José Donoso 1924–
Chilean novelist, short story writer, essayist, poet, and critic.
One of the leading figures of the contemporary "boom" in Spanish-American literature, Donoso is best known for his ambiguous and complex antinovel El obsceno pájaro de la noche (1970; The Obscene Bird of Night). With the publication of this work, Donoso's slowly growing reputation greatly increased, and although he has continued to write prolifically, producing novels, short stories, poetry, and a critical study entitled Historia personal del "boom" (1972; The Boom in Spanish American Literature), The Obscene Bird of Night is still widely regarded as his single most impressive work.
Donoso's work prior to The Obscene Bird of Night is relatively realistic and conventionally structured when compared to his avant-garde masterpiece and later fiction. Although his first and second novels—Coronación (1957; Coronation) and Este domingo (1966; This Sunday)—differ stylistically from his later fiction, they foreshadow Donoso's predominant themes: the decay of society, the emotional disintegration of the individual, and the eventual deterioration of the boundaries between nightmare and reality, chaos and order. Coronation depicts the hollow life and psychological decline of a wealthy young man and his repressive relationship with his cruel, dying grandmother, who lives in a world of fantasies and illusions. This Sunday, like Coronation and many of Donoso's subsequent works, contrasts the sexually vigorous lower class with the emotionally sterile upper class. In developing the entanglement and interdependency between an unsatisfied bourgeoise and her lower-class lover, Donoso portrays, as Gerald Kersh notes, "something of squalor and nobility in the culminating psychic crash, in the settling dust of which patrons and patronized alike appear as the shadows of a dream."

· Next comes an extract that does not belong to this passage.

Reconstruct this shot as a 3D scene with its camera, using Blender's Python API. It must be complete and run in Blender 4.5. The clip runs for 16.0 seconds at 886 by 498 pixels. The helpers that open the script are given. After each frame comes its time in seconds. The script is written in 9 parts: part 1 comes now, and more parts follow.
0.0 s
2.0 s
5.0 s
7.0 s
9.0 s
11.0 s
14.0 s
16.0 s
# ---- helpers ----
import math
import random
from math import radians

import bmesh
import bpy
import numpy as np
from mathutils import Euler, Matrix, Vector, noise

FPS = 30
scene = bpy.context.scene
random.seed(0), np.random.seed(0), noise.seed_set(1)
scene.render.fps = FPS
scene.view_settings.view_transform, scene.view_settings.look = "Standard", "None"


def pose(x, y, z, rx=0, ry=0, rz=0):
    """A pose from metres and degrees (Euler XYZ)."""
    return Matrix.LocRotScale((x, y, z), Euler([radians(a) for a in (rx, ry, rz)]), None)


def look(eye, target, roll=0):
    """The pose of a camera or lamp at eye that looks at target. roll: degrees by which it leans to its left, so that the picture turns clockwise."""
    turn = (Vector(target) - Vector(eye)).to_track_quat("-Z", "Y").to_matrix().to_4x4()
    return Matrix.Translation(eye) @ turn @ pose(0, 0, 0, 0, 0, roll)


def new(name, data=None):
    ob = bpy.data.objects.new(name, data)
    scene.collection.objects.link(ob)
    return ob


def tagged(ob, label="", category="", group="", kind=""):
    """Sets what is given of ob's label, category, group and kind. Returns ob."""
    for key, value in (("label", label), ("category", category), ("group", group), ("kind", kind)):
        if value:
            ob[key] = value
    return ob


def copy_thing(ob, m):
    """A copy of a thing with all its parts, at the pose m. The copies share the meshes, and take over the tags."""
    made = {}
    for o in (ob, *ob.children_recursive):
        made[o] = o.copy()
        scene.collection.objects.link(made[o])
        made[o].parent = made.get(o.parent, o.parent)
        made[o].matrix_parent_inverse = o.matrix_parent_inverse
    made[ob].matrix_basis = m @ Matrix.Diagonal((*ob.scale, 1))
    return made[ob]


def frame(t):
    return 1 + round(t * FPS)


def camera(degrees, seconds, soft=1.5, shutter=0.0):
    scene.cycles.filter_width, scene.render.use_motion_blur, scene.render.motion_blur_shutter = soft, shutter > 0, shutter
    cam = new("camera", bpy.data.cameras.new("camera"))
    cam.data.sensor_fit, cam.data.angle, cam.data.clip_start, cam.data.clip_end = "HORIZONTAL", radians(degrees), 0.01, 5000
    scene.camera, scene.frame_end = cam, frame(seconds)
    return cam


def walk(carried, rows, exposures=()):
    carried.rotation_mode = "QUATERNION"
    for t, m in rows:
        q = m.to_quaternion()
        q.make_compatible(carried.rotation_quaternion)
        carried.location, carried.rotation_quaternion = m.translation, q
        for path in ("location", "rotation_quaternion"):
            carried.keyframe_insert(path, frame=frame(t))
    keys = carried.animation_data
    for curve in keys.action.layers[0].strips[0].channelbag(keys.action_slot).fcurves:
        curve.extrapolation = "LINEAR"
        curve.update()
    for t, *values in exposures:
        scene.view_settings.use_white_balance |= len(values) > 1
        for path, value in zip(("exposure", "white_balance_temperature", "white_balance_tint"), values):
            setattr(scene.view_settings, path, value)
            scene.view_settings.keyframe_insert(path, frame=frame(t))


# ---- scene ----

Like Coronation and This Sunday, The Obscene Bird of Night consists of two disparate social settings—an established family estate and a deteriorating residence of deranged servants—between which the protagonist oscillates. An aura of delirium permeates the novel: characters change identities; fantasies and dream sequences weave through the labyrinthian narrative; and the protagonist himself eventually succumbs to madness. The highly complex structure and the multiple layers of meaning of The Obscene Bird of Night give rise to its ambiguity and varied critical interpretations.
Donoso's later works, including Tres novelitas burguesas (1973; Sacred Families), a collection of three novellas, and his recently translated Casa de campo (1978; A House in the Country), share with The Obscene Bird of Night a foreboding, sinister examination of individuals struggling against internal and external disintegration. Although Chilean society figures prominently in many of his works, Donoso's established international reputation attests to the universal application of his fiction. As Kirsten F. Nigro notes, Donoso's novels "are more than commentaries on Chilean society in progressive stages of decay; they are monstrous visions of diseased and withered souls."